Little more happened.

She would say later how “those following years of delay, exacerbated by the denials or dismissals by the religious and their apologists in the lay world, as well as elements in the media . . . meant that further, more telling evidence was required”.

Dear Daughter

“For this reason I agreed to Louis Lentin’s invitation to participate in his

Dear Daughter

documentary . . . I persuaded him to incorporate the harrowing tales of other brave women in Goldenbridge.”

(Lentin himself died in July this year. He paid emotional tribute to Christine Buckley on The Late Late Show last March and again at a special function in Dublin's Aislinn Centre, weeks before he died.)

In early 1999, out of frustration at repeated “one-liner” replies from politicians, Christine Buckley, Carmel McDonnell-Byrne and Bernadette Fahy who had also been in Goldenbridge, went directly to see then minister for education Micheál Martin.

They met him again later with taoiseach Bertie Ahern. Other meetings with the two politicians followed and the women were told of plans for a public apology 10 to 14 days before it happened. They were also told about plans for a commission of investigation and a redress scheme.
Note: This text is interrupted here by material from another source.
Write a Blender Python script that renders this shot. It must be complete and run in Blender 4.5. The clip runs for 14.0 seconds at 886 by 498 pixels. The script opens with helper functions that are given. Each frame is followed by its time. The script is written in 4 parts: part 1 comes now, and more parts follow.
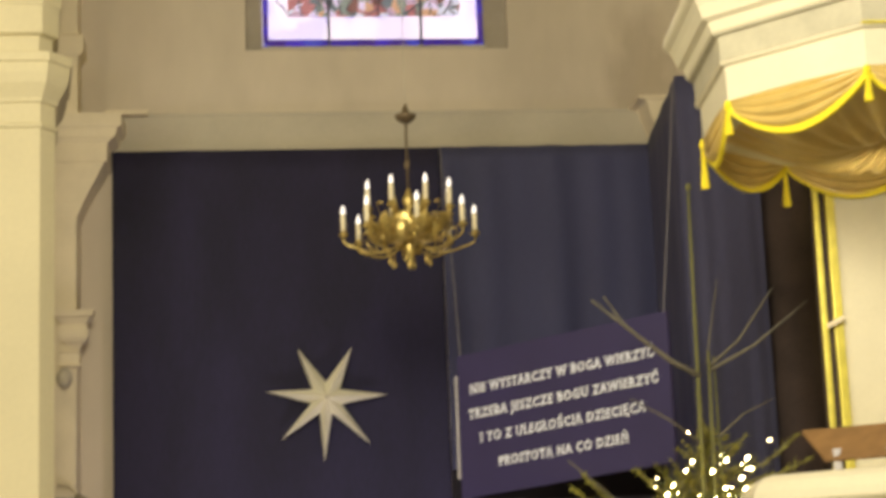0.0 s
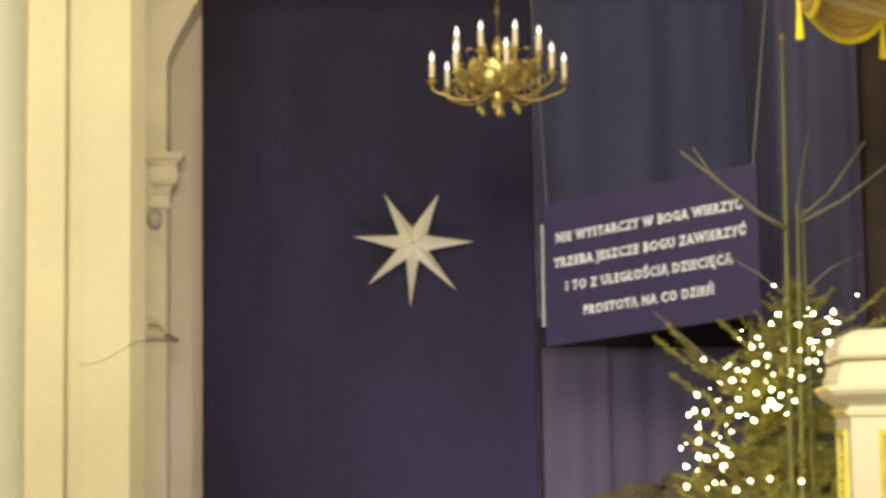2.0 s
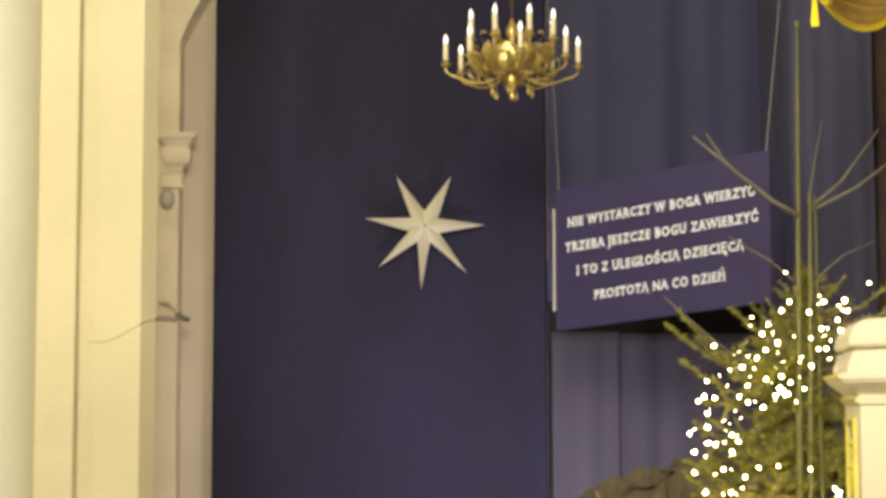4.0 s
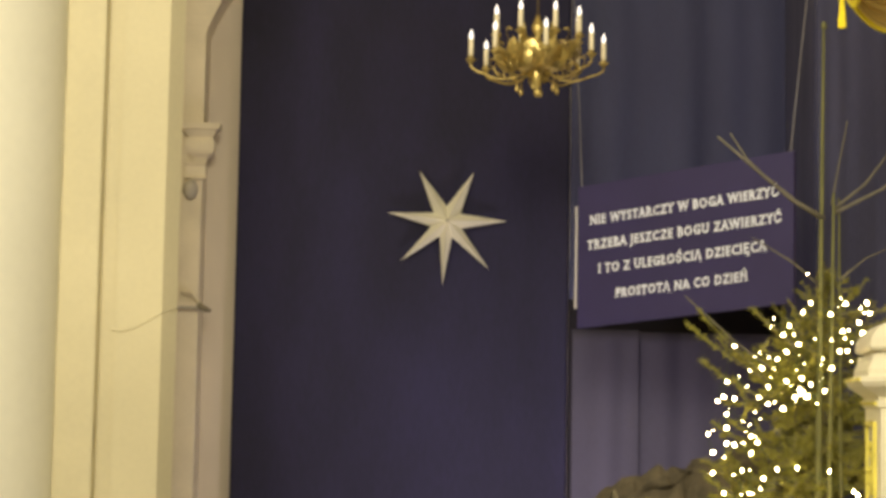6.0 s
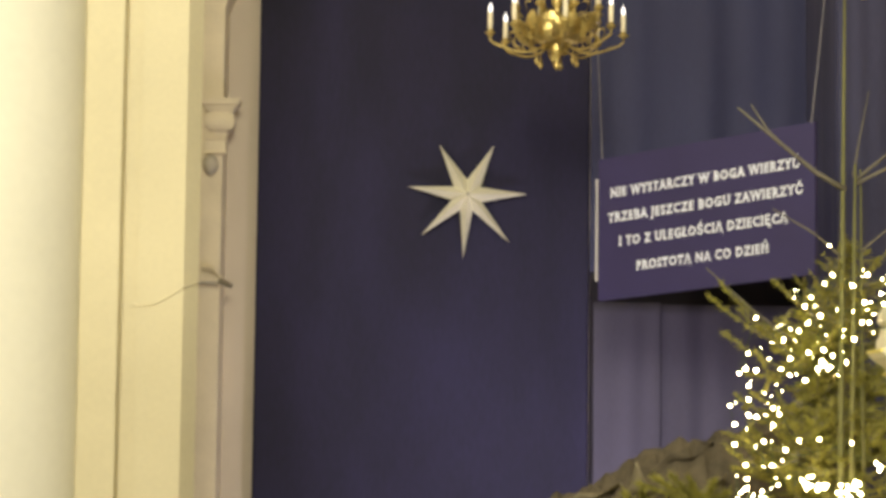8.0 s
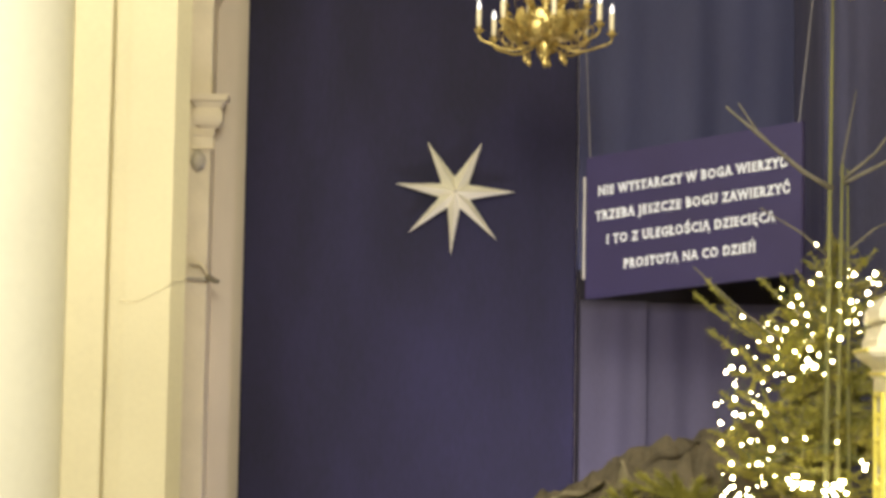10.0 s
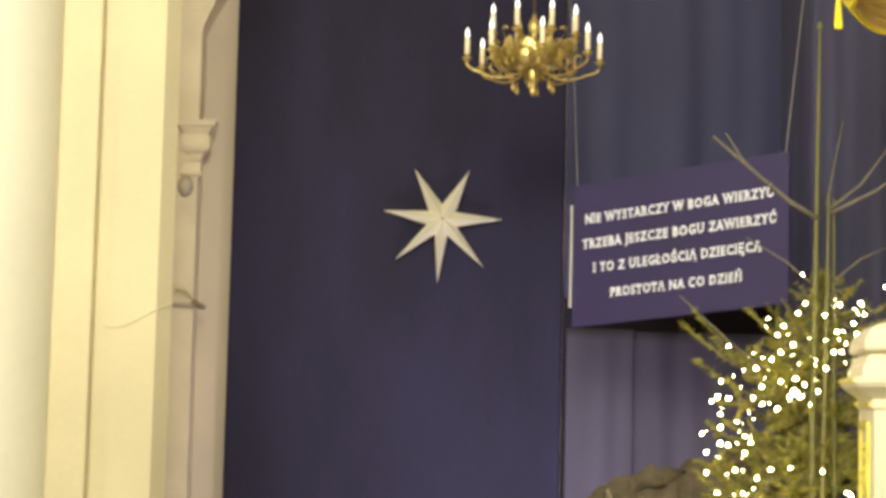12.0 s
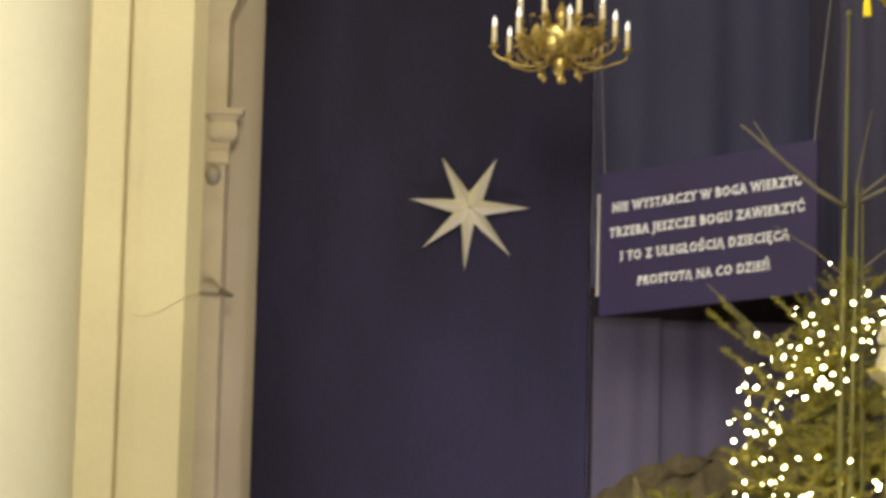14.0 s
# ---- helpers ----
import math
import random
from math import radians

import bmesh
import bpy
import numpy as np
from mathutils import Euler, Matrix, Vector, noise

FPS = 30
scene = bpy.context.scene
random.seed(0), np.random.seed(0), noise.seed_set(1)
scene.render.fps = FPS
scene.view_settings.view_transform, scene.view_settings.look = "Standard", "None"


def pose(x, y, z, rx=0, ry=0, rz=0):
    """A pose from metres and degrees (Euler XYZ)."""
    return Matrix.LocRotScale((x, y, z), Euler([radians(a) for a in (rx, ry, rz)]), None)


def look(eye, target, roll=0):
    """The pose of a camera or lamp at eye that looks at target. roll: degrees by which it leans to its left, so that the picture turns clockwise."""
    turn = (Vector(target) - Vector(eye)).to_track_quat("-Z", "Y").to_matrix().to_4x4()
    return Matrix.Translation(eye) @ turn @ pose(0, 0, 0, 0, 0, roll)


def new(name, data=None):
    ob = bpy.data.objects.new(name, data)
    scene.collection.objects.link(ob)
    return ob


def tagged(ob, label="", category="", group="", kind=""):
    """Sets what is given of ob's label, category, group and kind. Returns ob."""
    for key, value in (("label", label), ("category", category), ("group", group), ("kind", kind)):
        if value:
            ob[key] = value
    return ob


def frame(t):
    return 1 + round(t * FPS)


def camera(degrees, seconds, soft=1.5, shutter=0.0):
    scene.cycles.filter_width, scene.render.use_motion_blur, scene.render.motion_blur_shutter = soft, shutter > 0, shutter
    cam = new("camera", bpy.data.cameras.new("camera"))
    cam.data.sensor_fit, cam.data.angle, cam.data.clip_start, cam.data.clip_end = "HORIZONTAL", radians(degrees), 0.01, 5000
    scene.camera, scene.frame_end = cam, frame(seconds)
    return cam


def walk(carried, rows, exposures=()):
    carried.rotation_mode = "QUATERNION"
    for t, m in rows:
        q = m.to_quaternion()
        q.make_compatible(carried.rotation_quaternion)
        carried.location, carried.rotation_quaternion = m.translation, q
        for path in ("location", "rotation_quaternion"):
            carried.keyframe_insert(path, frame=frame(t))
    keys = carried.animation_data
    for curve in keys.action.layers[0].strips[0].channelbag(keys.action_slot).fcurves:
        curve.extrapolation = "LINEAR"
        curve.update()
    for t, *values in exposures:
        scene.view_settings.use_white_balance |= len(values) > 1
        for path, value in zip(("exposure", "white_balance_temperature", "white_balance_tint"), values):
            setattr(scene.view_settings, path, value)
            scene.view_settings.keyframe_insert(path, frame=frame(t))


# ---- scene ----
cam = camera(28.5, 14.0, soft=3.7, shutter=0.5)
EYE = Vector((0.0, 0.0, 1.9))


def aim(yaw, pitch, roll):
    """Pose at EYE: yaw to the right of the nave's axis, pitch upwards, in degrees."""
    y, p = radians(yaw), radians(pitch)
    d = Vector((math.sin(y) * math.cos(p), math.cos(y) * math.cos(p), math.sin(p)))
    return look(EYE, EYE + d, roll)


# seconds, yaw, pitch, roll
PATH = [
    (0.0, 6.000, 10.631, -2.254),
    (0.2, 5.037, 9.810, -1.939),
    (0.5, 3.753, 8.834, -1.538),
    (0.8, 3.567, 7.897, -1.311),
    (1.0, 3.636, 7.087, -1.226),
    (1.2, 3.584, 6.639, -1.133),
    (1.5, 3.694, 5.955, -1.011),
    (2.0, 2.972, 5.712, -0.855),
    (2.2, 1.527, 5.678, -0.663),
    (2.5, 1.840, 5.083, -0.418),
    (2.8, 2.887, 5.493, -0.487),
    (3.0, 3.609, 5.921, -0.388),
    (3.2, 4.046, 6.030, -0.476),
    (3.5, 3.061, 5.528, -0.349),
    (3.7, 2.760, 5.299, -0.262),
    (5.8, 1.868, 4.913, 0.924),
    (6.0, 1.872, 4.991, 0.994),
    (6.2, 1.776, 4.824, 0.931),
    (6.5, 1.129, 4.534, 0.937),
    (6.8, 1.048, 4.390, 0.678),
    (7.0, 0.870, 4.372, 0.580),
    (7.2, 1.178, 4.303, 0.613),
    (7.5, 1.200, 4.096, 0.672),
    (9.8, 1.482, 4.275, 0.903),
    (10.0, 1.621, 4.031, 0.960),
    (10.2, 1.794, 3.815, 0.878),
    (10.5, 1.770, 3.902, 0.934),
    (10.8, 1.303, 4.645, 1.040),
    (11.0, 1.104, 4.897, 1.128),
    (11.3, 1.831, 4.717, 1.257),
    (11.5, 2.331, 4.541, 1.345),
    (12.0, 2.037, 4.935, 1.341),
    (12.5, 2.286, 4.554, 1.264),
    (13.0, 2.858, 4.607, 1.306),
    (13.5, 2.562, 5.370, 1.358),
    (14.0, 1.157, 4.535, 1.432),
]
# seconds, stops, kelvin, tint: the phone's own exposure wanders
EXPOSURES = [(0.0, 0.0, 6500, 10), (0.2, 0.50, 6250, 10), (0.5, 0.38, 6200, 10), (1.0, 0.33, 6250, 10), (1.5, 0.45, 6250, 10), (2.0, 0.26, 6350, 10), (2.2, 0.62, 6200, 10), (2.5, -0.18, 6500, 10), (2.8, 0.0, 6350, 10),
             (3.0, 0.80, 5950, 10), (3.2, 0.18, 6300, 10), (3.5, 0.35, 6300, 10), (6.0, 0.05, 6500, 10), (6.2, -0.32, 6450, 10), (6.5, 0.10, 6350, 10), (6.8, 0.25, 6150, 10), (7.0, 0.42, 6000, 10), (7.5, 0.25, 6150, 10),
             (10.0, 0.50, 6000, 10), (10.5, 0.38, 6150, 10), (10.8, 0.42, 6100, 10), (11.0, 0.12, 6150, 10), (11.3, 0.06, 6350, 10), (11.5, 0.32, 6200, 10), (12.0, 0.52, 6150, 10), (12.5, 0.76, 5950, 10),
             (13.0, 0.62, 6100, 10), (13.5, 0.76, 5950, 10), (14.0, 0.0, 6350, 10)]
walk(cam, [(t, aim(y, p, r)) for t, y, p, r in PATH], EXPOSURES)

# ---- world and light ----
world = bpy.data.worlds.new("overcast_sky")
scene.world = world
world.use_nodes = True
wn = world.node_tree
sky = wn.nodes.new("ShaderNodeTexSky")
sky.sky_type, sky.sun_disc = "NISHITA", False
sky.sun_elevation, sky.sun_rotation = radians(28), radians(200)
wn.links.new(sky.outputs[0], wn.nodes["Background"].inputs[0])
wn.nodes["Background"].inputs[1].default_value = 0.12


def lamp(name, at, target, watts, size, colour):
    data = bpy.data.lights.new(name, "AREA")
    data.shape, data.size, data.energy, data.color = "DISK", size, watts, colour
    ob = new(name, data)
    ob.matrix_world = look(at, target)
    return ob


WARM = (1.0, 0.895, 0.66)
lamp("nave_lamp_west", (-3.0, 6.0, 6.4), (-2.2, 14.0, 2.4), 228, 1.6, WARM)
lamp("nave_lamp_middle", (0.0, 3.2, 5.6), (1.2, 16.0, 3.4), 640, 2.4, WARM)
# added low fill, stands in for bounced light under the sounding board
lamp("underside_fill", (-2.0, 4.0, 3.0), (3.4, 10.2, 3.8), 56, 0.8, WARM)
# added fill below the satin lining, brightens the pulpit's back board
lamp("back_board_fill", (3.6, 9.75, 4.06), (4.3, 10.95, 3.0), 8, 0.25, WARM)
# added lamp hidden behind pier_1, throws the pilaster's shadows to the right
lamp("pilaster_fill", (-3.1, 14.75, 6.4), (-1.6, 16.8, 4.0), 10, 0.3, WARM)
# added fill, unseen below the view, lifts the lower part of the curtains
lamp("low_curtain_fill", (1.6, 14.2, 0.5), (1.2, 16.8, 1.9), 54, 0.9, (1.0, 0.86, 0.92))

# ---- materials ----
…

At the same time the late Mary Raftery's States of Fear series on institutional abuse, and with which Christine Buckley assisted, was being prepared. It was broadcast on RTÉ television in April/May 1999. After which, le déluge . . .

The public apology to all abuse survivors was delivered by Bertie Ahern. The Commission to Inquire into Child Abuse was set up and its 2,600-page report was published in May 2009. The Residential Institutions Redress Board was also set up and is completing its work after making awards to more than 15,600 survivors.

Buckley was devoted to the Aislinn Centre which she and Carmel McDonnell-Byrne opened to help survivors in 1999. It took up much of her time in the latter years, even as she struggled with bouts of cancer since 2000.

In 2010 she was named European Volunteer of the Year and in 2012 was awarded an honorary doctorate by Trinity College Dublin, her father’s alma mater and where her son Conor played rugby.

The honours keep coming, even in death. Earlier this month the Christine Buckley Volunteer of the Year Award, as it shall be known, was presented by Clíona Buckley on behalf of Volunteer Ireland to Jim Kavanagh of Chernobyl Children International in Dublin's City Hall. Earlier, Darragh Buckley accepted an honorary higher diploma in arts from UCD on his mother's behalf.

At the funeral last March, her sister Cynthia Emienike reminded everyone of the person behind the public face. "Behind her tenacity and her public pursuit of justice was a humble, loving, compassionate, caring and faithful" woman, she said. And behind that woman was a loving, compassionate and supportive family.

Christine Buckley was an original among Irishwomen and a pioneer in exposing how this State “cherished” so many of its children, whatever their age, throughout the 20th century.

Ní bheidh a leithéid arís ann. (We shall not see her like again).